= Mixed waste (radioactive/hazardous) =

According to the United States Environmental Protection Agency, mixed waste (MW) is a waste type defined as follows; "MW contains both hazardous waste (as defined by RCRA and its amendments) and radioactive waste (as defined by AEA and its amendments). It is jointly regulated by NRC or NRC's Agreement States and EPA or EPA's RCRA Authorized States. The fundamental and most comprehensive statutory definition is found in the Federal Facilities Compliance Act (FFCA) where Section 1004(41) was added to RCRA: "The term 'mixed waste' means waste that contains both hazardous waste and source, special nuclear, or byproduct material subject to the Atomic Energy Act of 1954."

Mixed waste is much more expensive to manage and dispose of than waste that is solely radioactive. Waste generators can avoid higher charge back costs by eliminating or minimizing the volume of mixed waste generated.

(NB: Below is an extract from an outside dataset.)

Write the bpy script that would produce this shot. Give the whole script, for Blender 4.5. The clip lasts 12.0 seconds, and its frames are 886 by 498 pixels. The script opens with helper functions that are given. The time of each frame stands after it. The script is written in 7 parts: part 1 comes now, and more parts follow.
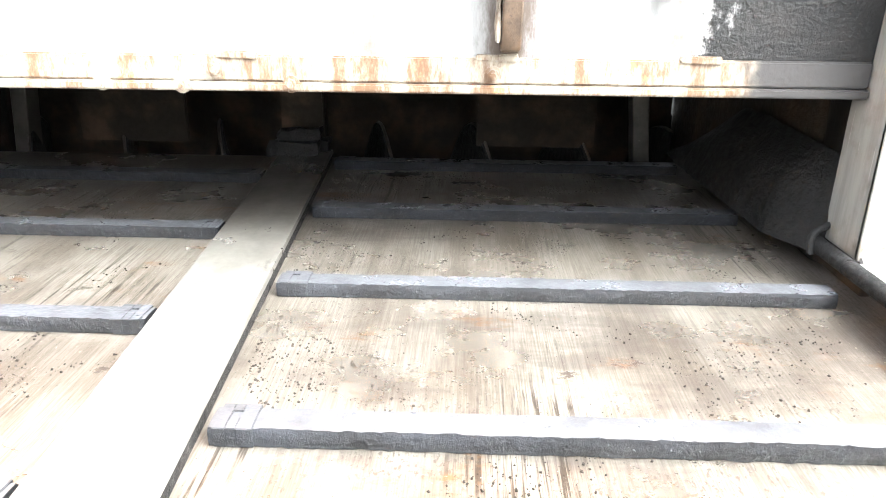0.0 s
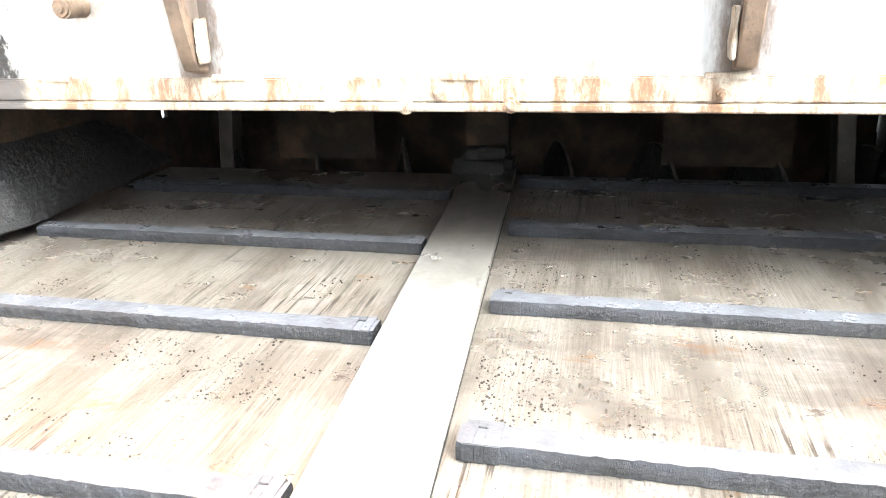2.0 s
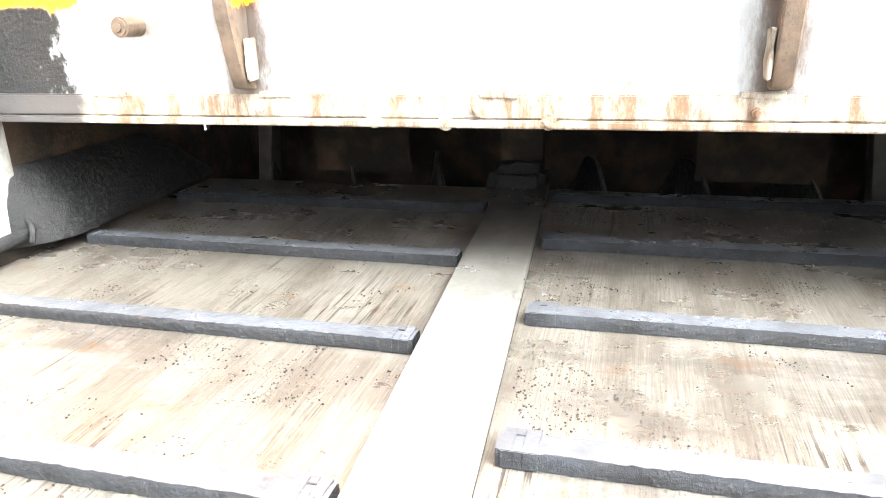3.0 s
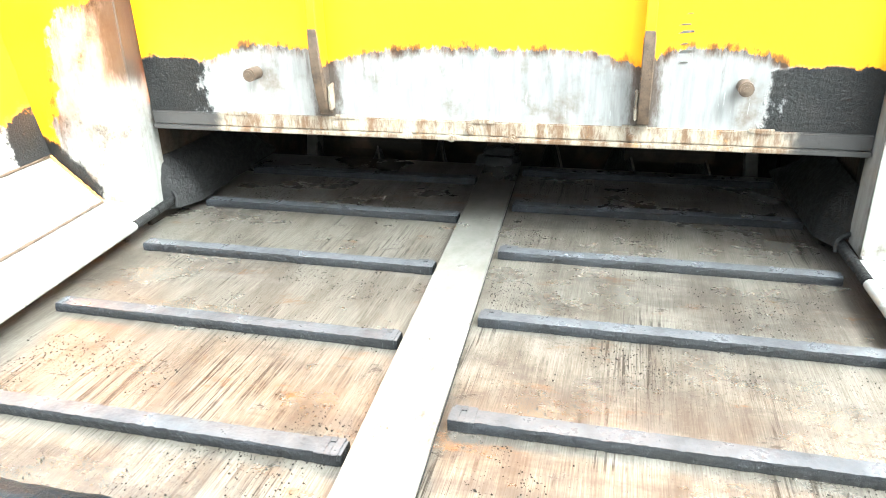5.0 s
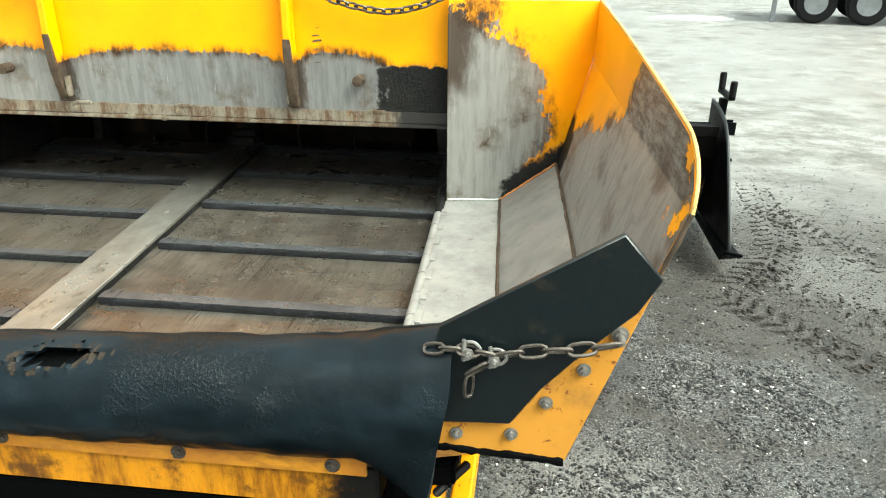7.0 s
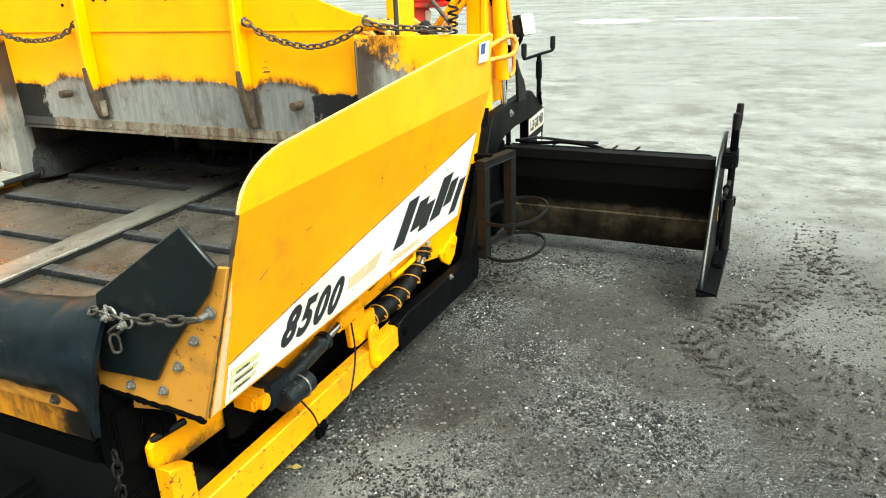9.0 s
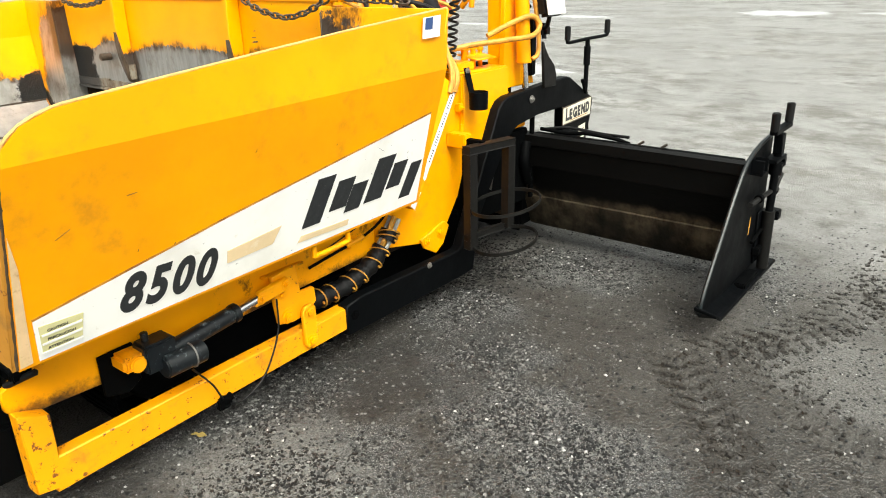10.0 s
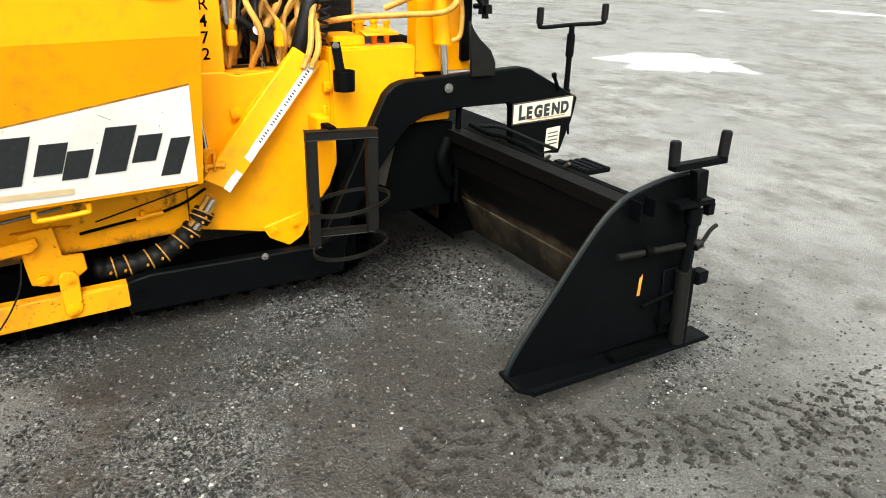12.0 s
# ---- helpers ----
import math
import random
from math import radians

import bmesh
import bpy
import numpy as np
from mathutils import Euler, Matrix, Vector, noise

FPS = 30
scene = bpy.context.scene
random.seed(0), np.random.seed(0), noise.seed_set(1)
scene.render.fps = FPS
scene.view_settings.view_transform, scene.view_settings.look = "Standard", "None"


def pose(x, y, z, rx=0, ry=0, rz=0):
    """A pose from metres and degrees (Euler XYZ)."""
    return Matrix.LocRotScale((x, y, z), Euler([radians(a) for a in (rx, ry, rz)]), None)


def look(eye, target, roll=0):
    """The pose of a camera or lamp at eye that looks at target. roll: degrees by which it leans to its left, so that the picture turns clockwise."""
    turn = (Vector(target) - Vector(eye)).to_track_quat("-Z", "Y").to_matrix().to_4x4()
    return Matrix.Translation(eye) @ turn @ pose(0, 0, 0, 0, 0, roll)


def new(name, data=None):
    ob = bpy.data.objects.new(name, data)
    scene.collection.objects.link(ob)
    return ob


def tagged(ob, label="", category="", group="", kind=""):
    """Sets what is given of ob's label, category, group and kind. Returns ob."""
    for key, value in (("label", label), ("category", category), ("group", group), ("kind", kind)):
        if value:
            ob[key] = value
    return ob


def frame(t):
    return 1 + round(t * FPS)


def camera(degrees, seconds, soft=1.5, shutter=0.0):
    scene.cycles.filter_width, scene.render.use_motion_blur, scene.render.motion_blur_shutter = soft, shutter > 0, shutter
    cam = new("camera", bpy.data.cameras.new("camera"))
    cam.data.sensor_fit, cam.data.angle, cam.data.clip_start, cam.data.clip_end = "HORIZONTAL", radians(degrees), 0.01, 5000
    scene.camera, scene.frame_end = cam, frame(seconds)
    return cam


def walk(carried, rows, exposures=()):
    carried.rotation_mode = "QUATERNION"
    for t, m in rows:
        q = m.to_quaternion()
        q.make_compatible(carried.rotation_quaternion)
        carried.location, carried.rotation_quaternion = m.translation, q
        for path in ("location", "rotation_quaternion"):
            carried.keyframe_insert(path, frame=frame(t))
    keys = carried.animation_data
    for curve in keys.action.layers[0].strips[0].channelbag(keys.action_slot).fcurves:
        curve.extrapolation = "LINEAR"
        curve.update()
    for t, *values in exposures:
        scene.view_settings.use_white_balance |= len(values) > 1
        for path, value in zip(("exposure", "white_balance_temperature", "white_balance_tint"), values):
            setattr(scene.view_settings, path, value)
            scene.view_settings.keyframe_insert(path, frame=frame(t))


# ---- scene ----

==US EPA hazardous waste definition==
The EPA defines hazardous waste as the following: A subset of solid wastes that pose substantial or potential threats to public health or the environment and meet any of the following criteria identified 40 CFR 260 and 261:

- It is specifically listed as a hazardous waste by EPA
- It exhibits one or more of the characteristics of hazardous waste (ignitability, corrosivity, reactivity, and/or toxicity);
- It is generated by the treatment of hazardous waste; or is contained in a hazardous waste.